- **EXERCISE AIM**
Identify and reproduce every line holding the string "with".
--- begin MATERIAL FOR THE TASK ---
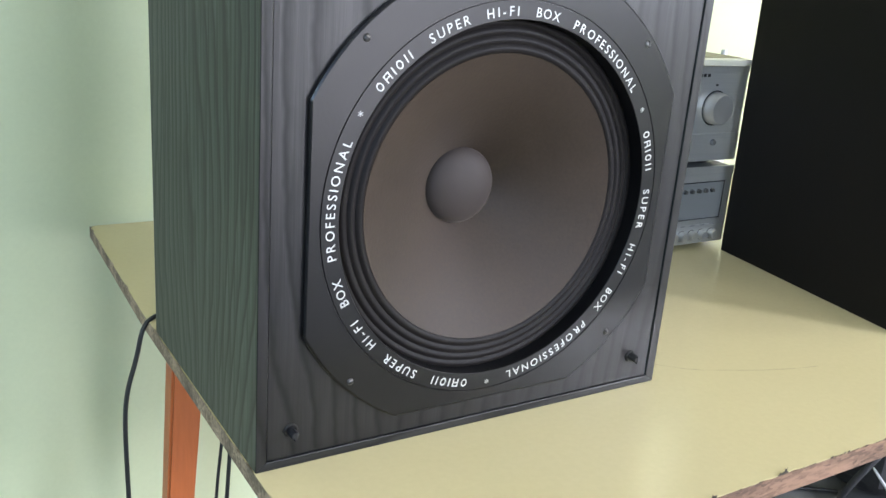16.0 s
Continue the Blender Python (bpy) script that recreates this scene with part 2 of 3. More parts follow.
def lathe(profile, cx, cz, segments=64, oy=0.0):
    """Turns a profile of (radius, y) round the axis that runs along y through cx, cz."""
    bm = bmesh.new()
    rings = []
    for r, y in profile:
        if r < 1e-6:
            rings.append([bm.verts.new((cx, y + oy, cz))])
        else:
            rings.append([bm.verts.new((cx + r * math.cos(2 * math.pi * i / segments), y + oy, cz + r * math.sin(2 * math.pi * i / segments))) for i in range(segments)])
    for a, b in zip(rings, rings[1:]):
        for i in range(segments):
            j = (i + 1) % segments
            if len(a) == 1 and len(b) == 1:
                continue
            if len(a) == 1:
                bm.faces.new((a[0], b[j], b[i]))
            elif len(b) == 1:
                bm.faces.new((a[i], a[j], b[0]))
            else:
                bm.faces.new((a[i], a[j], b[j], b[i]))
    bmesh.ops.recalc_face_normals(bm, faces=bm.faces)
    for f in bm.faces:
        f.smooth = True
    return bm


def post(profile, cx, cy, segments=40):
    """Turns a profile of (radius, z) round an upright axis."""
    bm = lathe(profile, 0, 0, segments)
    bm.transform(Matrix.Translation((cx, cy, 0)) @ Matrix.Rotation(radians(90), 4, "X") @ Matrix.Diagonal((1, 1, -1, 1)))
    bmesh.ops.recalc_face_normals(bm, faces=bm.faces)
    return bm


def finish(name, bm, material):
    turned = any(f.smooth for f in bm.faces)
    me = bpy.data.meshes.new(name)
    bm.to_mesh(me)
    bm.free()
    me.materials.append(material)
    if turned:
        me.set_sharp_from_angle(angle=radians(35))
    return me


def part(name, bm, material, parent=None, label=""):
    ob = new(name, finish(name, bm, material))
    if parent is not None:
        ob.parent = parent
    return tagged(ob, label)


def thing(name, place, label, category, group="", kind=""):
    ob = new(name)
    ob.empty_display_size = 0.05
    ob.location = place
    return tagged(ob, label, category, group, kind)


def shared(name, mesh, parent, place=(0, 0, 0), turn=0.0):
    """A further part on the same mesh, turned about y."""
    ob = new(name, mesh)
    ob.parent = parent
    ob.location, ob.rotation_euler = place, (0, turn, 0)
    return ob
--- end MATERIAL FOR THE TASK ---
--- begin MATERIAL FOR THE TASK ---
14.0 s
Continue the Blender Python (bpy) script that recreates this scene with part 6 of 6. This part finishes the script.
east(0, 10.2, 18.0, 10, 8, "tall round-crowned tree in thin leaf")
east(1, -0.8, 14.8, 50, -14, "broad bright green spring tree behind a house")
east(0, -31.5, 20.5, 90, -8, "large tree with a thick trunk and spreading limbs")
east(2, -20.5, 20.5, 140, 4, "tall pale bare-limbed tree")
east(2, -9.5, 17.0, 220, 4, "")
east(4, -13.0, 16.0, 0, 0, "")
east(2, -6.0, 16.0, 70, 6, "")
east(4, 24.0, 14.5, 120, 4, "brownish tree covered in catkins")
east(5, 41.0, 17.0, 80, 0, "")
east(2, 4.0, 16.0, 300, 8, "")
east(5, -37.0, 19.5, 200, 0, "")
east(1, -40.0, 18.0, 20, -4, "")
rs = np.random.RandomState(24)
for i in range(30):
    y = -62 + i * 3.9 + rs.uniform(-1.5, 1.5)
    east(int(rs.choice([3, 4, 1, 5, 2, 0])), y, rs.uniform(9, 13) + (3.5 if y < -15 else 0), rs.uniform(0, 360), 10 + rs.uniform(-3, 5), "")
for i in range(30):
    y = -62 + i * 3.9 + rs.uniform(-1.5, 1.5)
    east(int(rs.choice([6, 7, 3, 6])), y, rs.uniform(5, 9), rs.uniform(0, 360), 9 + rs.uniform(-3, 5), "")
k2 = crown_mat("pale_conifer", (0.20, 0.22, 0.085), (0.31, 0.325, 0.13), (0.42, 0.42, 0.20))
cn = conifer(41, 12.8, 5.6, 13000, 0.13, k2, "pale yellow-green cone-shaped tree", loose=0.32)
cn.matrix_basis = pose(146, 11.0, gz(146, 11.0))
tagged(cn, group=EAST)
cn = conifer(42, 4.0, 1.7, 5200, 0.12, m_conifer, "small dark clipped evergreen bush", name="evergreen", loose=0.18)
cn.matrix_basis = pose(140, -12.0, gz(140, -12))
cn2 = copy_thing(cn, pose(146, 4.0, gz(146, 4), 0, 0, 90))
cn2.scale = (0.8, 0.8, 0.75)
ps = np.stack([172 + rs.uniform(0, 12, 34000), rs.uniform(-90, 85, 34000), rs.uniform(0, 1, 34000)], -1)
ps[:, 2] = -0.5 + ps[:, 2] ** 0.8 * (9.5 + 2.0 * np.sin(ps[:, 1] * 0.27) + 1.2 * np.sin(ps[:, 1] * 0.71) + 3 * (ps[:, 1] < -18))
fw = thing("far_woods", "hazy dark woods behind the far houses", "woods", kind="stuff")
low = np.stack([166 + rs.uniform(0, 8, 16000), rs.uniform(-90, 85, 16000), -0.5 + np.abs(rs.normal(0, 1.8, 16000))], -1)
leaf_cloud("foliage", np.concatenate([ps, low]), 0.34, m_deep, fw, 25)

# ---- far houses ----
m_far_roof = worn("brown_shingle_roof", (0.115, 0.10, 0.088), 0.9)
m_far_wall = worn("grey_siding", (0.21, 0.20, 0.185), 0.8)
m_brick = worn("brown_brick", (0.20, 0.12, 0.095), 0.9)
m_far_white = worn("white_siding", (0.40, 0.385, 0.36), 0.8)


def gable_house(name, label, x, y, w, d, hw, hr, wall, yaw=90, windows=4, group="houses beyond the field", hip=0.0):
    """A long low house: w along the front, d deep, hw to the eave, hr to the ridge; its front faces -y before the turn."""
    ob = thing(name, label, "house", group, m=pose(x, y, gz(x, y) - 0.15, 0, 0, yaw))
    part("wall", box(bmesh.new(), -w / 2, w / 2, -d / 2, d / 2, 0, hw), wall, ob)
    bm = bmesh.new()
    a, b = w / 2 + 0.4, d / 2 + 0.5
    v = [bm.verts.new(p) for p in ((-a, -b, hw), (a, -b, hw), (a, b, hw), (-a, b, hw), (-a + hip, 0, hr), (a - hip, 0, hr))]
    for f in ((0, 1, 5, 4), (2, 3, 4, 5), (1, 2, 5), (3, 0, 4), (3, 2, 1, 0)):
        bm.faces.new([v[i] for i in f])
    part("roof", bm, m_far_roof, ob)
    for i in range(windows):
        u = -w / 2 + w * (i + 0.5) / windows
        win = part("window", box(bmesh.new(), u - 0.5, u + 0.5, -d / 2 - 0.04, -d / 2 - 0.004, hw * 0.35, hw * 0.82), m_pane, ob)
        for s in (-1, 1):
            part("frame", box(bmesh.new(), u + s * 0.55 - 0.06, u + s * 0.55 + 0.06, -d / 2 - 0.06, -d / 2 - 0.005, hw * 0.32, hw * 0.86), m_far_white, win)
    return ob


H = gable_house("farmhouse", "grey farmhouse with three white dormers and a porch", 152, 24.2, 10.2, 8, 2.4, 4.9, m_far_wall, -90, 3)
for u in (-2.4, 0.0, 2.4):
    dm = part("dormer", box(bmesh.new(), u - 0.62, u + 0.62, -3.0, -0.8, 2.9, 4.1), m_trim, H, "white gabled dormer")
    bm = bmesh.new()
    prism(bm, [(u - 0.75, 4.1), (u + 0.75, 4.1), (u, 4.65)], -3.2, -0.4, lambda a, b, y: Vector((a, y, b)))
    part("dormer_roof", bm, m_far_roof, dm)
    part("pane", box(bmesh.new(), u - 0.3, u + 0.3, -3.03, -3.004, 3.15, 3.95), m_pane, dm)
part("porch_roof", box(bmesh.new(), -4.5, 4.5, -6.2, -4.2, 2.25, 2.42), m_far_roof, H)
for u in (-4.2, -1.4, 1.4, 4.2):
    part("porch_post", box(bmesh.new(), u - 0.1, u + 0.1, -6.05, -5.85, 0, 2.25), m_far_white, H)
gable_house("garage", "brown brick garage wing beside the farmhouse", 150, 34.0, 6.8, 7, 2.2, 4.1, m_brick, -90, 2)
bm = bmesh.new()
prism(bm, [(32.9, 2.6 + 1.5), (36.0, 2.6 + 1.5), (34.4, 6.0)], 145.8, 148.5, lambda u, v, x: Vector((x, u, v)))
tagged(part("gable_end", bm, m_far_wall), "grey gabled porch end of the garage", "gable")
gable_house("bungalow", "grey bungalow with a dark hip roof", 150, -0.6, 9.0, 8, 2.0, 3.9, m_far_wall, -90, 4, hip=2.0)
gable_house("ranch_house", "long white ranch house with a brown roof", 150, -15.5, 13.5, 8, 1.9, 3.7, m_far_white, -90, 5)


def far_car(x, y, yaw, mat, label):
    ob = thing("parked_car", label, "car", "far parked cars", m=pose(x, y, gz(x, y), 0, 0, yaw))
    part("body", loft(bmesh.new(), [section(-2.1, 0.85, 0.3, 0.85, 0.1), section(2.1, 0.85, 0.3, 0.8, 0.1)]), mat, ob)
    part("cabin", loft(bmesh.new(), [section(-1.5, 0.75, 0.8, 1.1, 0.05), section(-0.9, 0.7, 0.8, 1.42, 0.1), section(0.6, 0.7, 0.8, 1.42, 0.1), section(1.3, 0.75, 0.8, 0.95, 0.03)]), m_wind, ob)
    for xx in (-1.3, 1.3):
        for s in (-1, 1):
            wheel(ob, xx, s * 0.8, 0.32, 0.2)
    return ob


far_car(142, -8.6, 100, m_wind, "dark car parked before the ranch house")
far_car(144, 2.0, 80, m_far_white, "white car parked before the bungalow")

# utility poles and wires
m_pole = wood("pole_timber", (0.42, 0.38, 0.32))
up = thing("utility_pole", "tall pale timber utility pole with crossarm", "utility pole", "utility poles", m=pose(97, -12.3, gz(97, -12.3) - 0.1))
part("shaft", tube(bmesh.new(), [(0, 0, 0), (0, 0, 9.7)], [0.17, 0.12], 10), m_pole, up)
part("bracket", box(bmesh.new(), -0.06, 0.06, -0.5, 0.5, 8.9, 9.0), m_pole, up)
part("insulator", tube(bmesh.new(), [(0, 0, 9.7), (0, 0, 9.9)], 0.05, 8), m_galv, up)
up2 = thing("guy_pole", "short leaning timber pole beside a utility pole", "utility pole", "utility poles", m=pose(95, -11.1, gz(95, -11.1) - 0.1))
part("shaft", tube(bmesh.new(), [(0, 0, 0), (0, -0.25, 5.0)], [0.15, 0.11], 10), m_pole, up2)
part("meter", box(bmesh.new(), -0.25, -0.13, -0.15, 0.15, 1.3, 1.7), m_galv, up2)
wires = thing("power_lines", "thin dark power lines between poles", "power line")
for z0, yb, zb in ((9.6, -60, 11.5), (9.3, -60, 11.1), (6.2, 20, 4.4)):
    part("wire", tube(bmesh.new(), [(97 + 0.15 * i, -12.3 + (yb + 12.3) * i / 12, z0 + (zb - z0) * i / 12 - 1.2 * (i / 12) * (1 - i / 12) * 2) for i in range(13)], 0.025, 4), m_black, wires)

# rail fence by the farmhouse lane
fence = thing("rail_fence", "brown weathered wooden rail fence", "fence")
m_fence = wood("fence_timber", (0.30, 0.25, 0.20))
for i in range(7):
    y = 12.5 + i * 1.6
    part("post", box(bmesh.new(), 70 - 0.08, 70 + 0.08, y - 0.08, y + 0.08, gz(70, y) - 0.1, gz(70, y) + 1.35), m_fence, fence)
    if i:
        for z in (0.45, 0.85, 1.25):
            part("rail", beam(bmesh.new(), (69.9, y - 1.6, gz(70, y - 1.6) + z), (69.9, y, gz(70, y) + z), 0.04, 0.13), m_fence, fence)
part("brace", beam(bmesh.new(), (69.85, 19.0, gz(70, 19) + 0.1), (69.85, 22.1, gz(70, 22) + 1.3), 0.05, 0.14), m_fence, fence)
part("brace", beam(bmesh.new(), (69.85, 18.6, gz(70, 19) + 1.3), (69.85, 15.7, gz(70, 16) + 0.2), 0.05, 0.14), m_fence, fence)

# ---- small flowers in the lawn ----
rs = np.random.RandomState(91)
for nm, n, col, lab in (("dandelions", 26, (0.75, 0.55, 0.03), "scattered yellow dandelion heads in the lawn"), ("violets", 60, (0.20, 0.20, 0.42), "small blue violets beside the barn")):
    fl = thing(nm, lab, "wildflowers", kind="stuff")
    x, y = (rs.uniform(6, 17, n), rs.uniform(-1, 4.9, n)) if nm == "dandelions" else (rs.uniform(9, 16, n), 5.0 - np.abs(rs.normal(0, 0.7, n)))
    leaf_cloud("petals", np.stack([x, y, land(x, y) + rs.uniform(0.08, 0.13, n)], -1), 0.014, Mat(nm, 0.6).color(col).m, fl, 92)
--- end MATERIAL FOR THE TASK ---
- **OUTPUT BELOW**
Continue the Blender Python (bpy) script that recreates this scene with part 2 of 3. More parts follow.
Continue the Blender Python (bpy) script that recreates this scene with part 6 of 6. This part finishes the script.
east(0, -31.5, 20.5, 90, -8, "large tree with a thick trunk and spreading limbs")
H = gable_house("farmhouse", "grey farmhouse with three white dormers and a porch", 152, 24.2, 10.2, 8, 2.4, 4.9, m_far_wall, -90, 3)
gable_house("bungalow", "grey bungalow with a dark hip roof", 150, -0.6, 9.0, 8, 2.0, 3.9, m_far_wall, -90, 4, hip=2.0)
gable_house("ranch_house", "long white ranch house with a brown roof", 150, -15.5, 13.5, 8, 1.9, 3.7, m_far_white, -90, 5)
up = thing("utility_pole", "tall pale timber utility pole with crossarm", "utility pole", "utility poles", m=pose(97, -12.3, gz(97, -12.3) - 0.1))